Blessed are You, Beloved, Keeper of the Whole, Creator of this marvelous and diverse world! You bless us with our differences, teaching us each day to choose wisely and preserve what is good. Blessed are You and your bearing us to this time together!

2nd Night

Blessed are You, Holy One, who creates a way where none has been before, a way of hope, a way of turning, a way of steadfast love with all peoples.
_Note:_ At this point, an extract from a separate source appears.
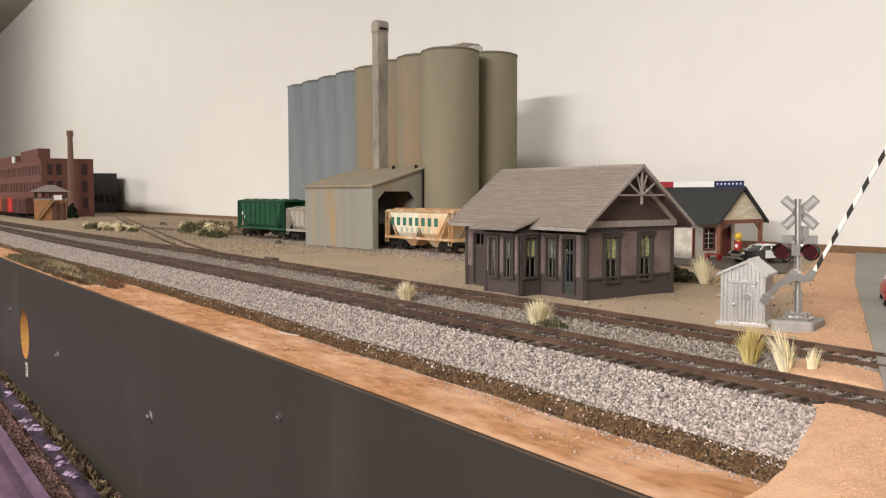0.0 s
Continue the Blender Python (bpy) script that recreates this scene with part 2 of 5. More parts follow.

May we light this way with you, miracle by miracle, wonder by wonder.

3rd Night

Blessed are You, Beloved, who make us part of your story, keepers of your commandments, builders of your way of steadfast love.

4th Night

Blessed are You, Holy One, who gives us every good and wonderful gift, including the gift of this family, this diverse and miracle-filled world.

5th Night

Blessed are You, Beloved, who offers us the blessing of turning back to you, rededicating our hearts each and every day.

6th Night

Blessed are You, Holy One, who has given us the gift of responsibility, the examples of our ancestors, and the health and goodness of this life to tend.

7th Night

Blessed are You, Beloved, who empowers all in your service, for you so blessed Judith and Esther, Ruth and Naomi, Tamar and Deborah, Hagar and Sarah, and so many, many more.

8th Night

Blessed are You, Holy One, Keeper of the Whole, Creator of this marvelous and diverse world. Blessed indeed are the lessons and wonders, the miracles and steadfast love that fruit and feed and blossom in your multicultural, diverse and splendid creation!

 

 

May the blessings of Hanukkah inspire us all and turn us in rededication to the service of Steadfast Love.